Lincoln: Prelude to the Presidency
Historical notes by Guy Fraker
Lincoln in Vermilion County
Mr. Lincoln again stepped out and addressing himself to the enthusiastic gathering remarked that if he had any blessings to dispense, he would certainly dispense the largest and roundest to his good ole friends of Vermilion County.
New York Herald February 12, 1861 reporting on Lincoln’s February 11th stop in Danville on his way to Washington, his last time in Illinois.
Lincoln in Woodford County
Upon my admission to the Bar in 1858, I located at Metamora, a village of 500 inhabitants, about 40 miles northwest of Bloomington. It was beautifully and quietly situated eight miles from the railroad and was at the time the county seat of Woodford County, one of the finest agricultural portions of Illinois. Metamora contained many delightful families and a cordial welcome was accorded me.
Adlai Stevenson, I – 1909
Lincoln in Macon County
BOOKENDS
The story of Abraham Lincoln in Decatur forms bookends of his years in Illinois, the first place in Illinois to which he came in 1830 and one of the last places he visited as he headed east to the Presidency in 1861. These two events illustrate the parallel course of Lincoln and central Illinois over the years, parallels that shaped Lincoln and propelled him to leadership of the nation.
Lincoln in Logan County
The presence of Abraham Lincoln in the early history of Logan County is pervasive; he dominates that history. He performed surveys there, represented the county in his four terms in the Illinois legislature and in his one term in Congress. He was the principal mover in the formation of the county. He was its lawyer in each of the two moves of the county seat that occurred in its first fifteen years. Throughout his legal career he had an active practice in the county, its leading lawyer, representing some of its most prominent citizens. He played a major role in the founding of the city of Lincoln. It is, in fact, the only city named for Abraham Lincoln before fame came to him, so named at its beginning in 1853, 7 years before his election of the presidency. The history of the first 20 years of Logan County cannot be told without repeatedly mentioning Abraham Lincoln’s name.

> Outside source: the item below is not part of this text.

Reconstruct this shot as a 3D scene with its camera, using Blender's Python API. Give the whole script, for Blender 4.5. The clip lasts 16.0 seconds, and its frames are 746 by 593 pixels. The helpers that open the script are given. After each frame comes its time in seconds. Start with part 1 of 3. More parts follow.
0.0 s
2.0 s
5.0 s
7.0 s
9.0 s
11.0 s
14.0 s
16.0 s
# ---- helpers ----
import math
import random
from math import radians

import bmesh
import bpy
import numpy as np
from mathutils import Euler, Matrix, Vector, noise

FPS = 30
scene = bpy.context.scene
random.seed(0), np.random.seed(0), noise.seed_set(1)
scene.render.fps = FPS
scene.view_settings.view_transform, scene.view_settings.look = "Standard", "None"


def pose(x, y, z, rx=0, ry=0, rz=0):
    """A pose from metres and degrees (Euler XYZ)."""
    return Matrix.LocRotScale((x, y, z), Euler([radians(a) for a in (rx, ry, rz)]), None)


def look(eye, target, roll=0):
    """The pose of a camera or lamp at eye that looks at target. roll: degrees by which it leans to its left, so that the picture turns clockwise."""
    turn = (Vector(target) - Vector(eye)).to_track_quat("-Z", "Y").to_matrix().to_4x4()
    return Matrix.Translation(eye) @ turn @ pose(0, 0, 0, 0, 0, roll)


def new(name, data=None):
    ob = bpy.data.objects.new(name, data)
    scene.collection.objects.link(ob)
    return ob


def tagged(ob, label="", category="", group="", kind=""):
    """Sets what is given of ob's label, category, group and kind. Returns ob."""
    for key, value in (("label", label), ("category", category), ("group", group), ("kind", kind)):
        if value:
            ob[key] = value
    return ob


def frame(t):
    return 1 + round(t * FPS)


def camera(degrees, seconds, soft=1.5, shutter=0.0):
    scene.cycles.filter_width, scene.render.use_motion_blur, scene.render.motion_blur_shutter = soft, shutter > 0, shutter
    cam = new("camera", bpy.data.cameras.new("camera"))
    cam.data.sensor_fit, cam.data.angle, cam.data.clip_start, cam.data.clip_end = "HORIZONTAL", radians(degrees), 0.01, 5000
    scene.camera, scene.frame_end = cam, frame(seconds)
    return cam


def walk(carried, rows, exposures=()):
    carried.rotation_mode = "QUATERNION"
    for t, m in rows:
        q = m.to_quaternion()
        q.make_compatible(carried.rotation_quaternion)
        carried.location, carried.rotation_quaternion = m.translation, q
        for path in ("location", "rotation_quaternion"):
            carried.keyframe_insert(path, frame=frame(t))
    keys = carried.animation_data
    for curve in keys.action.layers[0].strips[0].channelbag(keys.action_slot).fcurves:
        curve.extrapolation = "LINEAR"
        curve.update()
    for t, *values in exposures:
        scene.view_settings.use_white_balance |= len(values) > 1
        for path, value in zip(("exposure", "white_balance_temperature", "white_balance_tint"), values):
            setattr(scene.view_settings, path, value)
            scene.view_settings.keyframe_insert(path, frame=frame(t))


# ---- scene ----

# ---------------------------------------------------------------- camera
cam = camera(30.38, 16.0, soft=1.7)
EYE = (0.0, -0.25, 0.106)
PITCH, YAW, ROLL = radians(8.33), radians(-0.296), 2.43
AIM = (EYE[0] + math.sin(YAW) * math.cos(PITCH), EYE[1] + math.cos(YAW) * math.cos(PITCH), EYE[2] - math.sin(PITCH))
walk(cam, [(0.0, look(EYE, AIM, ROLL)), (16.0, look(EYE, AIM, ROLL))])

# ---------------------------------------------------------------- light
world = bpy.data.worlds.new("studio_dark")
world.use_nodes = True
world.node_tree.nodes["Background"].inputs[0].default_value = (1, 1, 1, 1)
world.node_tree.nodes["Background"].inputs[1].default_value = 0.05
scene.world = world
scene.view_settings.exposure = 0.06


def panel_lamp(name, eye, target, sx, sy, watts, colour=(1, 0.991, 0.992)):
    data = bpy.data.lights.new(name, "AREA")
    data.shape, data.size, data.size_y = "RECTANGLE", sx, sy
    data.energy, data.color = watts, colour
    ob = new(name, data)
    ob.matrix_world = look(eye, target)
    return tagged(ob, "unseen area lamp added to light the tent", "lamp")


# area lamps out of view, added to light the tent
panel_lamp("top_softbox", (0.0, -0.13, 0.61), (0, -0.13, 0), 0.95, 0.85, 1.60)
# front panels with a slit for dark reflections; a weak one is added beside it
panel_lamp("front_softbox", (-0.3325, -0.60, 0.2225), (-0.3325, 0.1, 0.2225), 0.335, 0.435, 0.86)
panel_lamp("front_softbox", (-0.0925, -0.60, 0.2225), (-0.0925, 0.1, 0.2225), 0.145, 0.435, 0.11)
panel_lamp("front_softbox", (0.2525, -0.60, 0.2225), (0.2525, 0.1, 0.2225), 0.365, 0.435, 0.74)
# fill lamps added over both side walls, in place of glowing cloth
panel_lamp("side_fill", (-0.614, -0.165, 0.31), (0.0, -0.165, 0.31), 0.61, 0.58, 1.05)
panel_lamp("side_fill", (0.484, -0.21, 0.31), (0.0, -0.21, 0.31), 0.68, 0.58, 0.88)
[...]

Lincoln in Champaign County
Champaign County was part of the Eighth Judicial Circuit from 1841 to 1861, the year Abraham Lincoln went to Washington. The Circuit was Lincoln’s home away from home. At its largest, from 1847 to 1853, the Circuit included fourteen counties running from the Illinois River to the Indiana line and from Shelbyville to Metamora. The Circuit Court held sessions in each county, spring and fall, in consecutive weeks and the lawyers would travel from county to county following the circuit judge. The trip took approximately eleven weeks and was approximately 400 miles. The roads varied in quality from vague tracks to more established ways. Initially there were no bridges, so the streams had to be forded or even swum, a fairly treacherous business during the floods of spring.
ON THE ROAD
The Champaign County section of the Circuit was in the middle of this two-month trek and saw the intrepid lawyers coming from Clinton then Monticello, to Urbana, then on to Danville and south to Paris before heading back west.

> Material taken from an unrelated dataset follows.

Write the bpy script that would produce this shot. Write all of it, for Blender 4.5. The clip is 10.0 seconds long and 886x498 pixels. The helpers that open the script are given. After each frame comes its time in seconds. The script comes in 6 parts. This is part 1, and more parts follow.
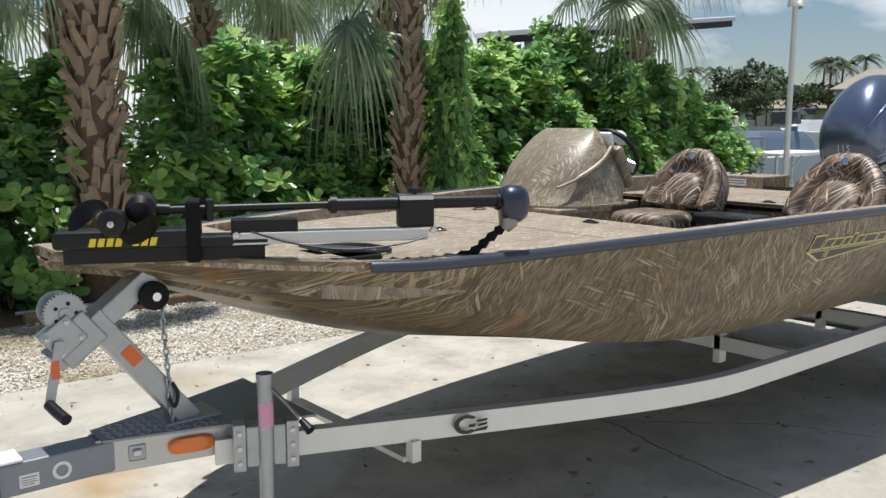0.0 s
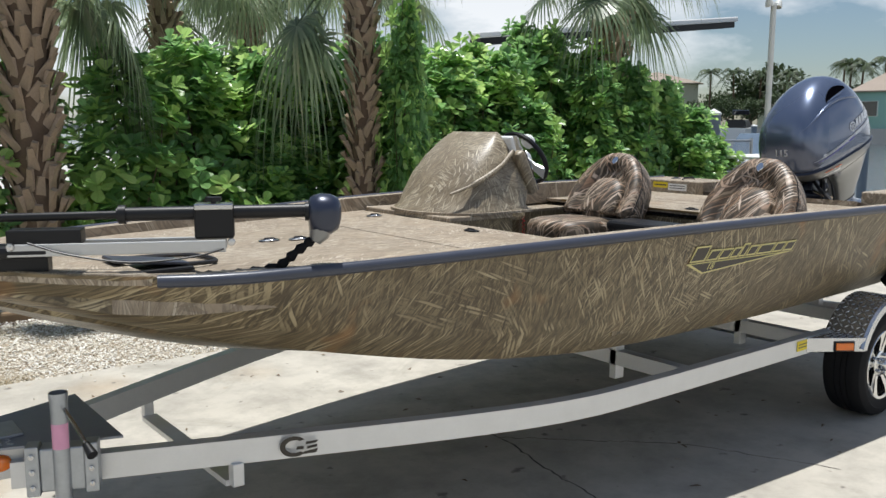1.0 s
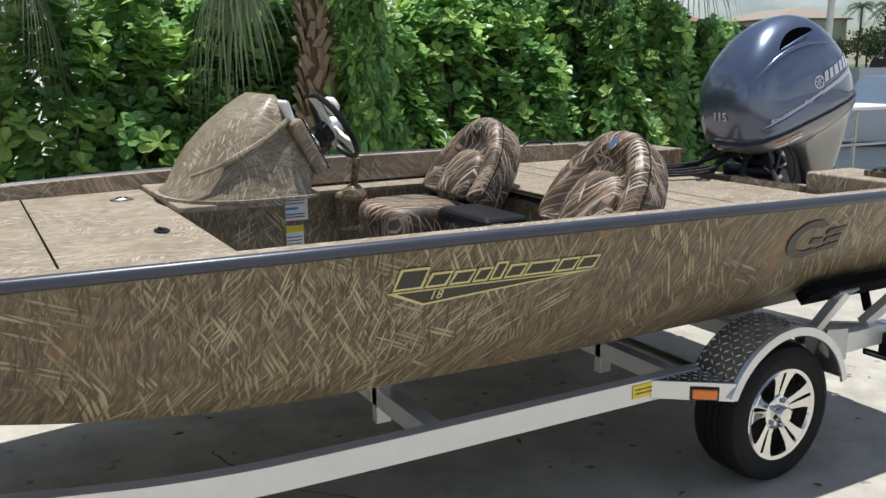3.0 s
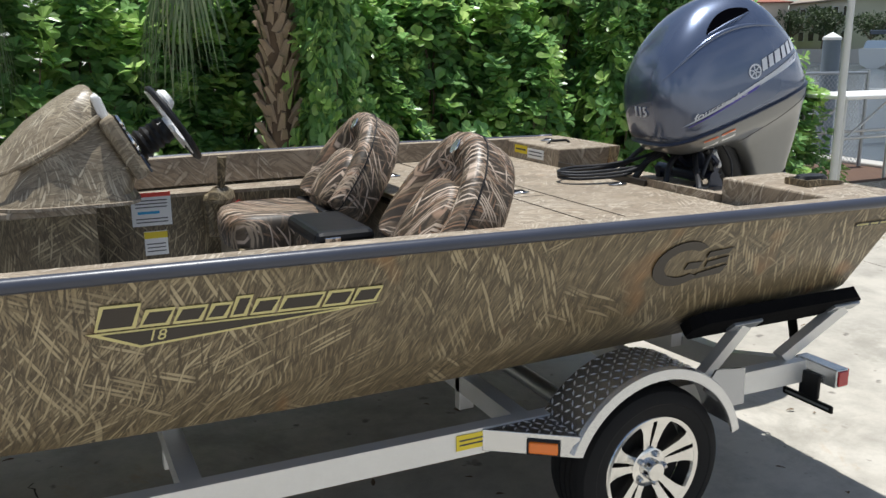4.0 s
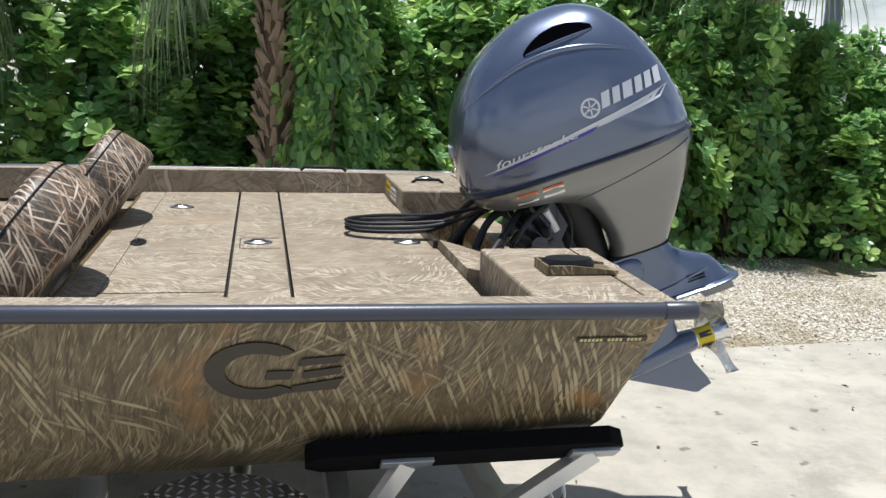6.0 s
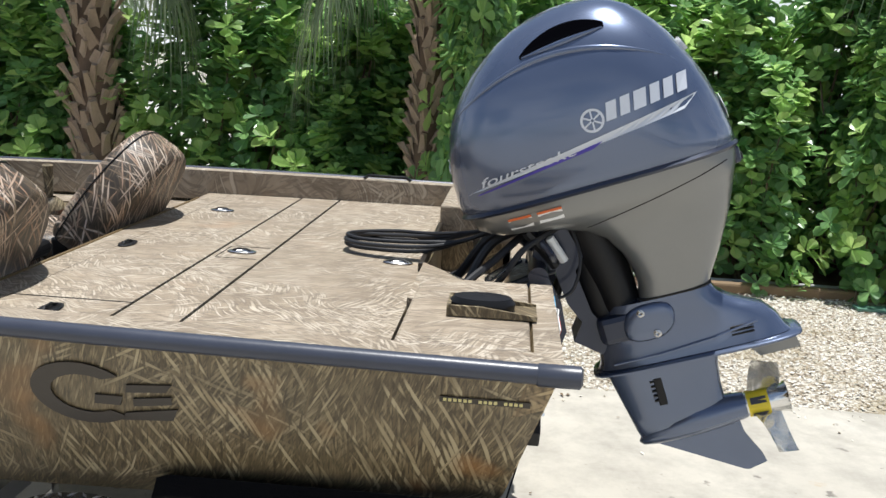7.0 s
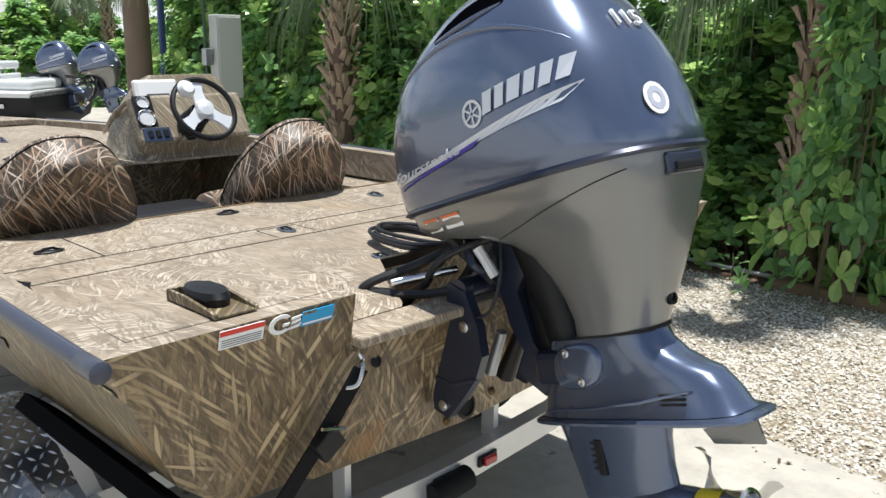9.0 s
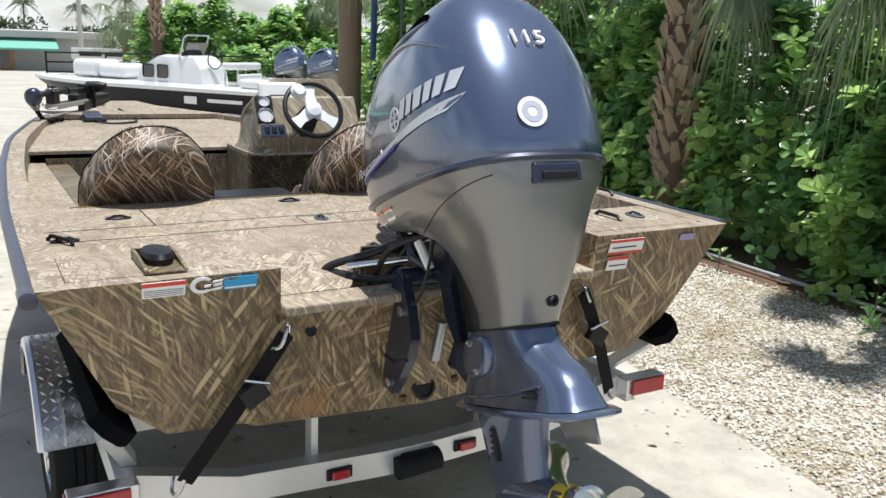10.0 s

The traveling lawyers often had to overnight between towns, sometimes in the occasional farmsteads along their way, sometimes in primitive taverns. One of these is Kelley’s Tavern which was located in Old St. Joseph, south of the present town, east of the river and north of the old state road where it crosses Salt Fork. Built in the early 1830’s by Cyrus Strong, the tavern was split log with four rooms when first built. The river was crossed by a ford when the water was low and a ferry when it was high. A bridge was built in 1837 for $426, but high water swept it away within a year.
Joseph Kelley, born in Virginia in 1802, arrived from the vicinity of the namesake Urbana, Champaign County, Ohio in March of 1831 and became the proprietor of the tavern from 1849 to 1864. It served as the post office – named for Kelley by a passing patron of the tavern with influence over the Postal Service in Washington, D.C. Champaign County attorney Henry Clay Whitney recalled first meeting Abraham Lincoln, David Davis, Bloomington attorney Leonard Swett, and David Campbell, the State’s attorney for the Circuit at the tavern on June 3, 1854, traveling in a two-seated open spring wagon.
Another tavern where Lincoln is said to have stayed on occasion between 1853 and 1856 was Mahomet’s “Nine Girl Tavern” allegedly so named because one of the proprietors had nine red-headed daughters. The tavern was a rambling two-story house, south of the road, located east of the point at which the Bloomington road, now Route 150, crossed the Sangamon. The ford is today marked by an old trestle north of the highway.
Lincoln was the only lawyer who traveled the entire Circuit and who stayed out the entire time, seldom returning to Springfield. As a consequence he became a part of the communities, forming close and important friendships and associations. Champaign County was no exception. Like the other settlements of the Circuit, it grew and prospered as Lincoln grew and prospered.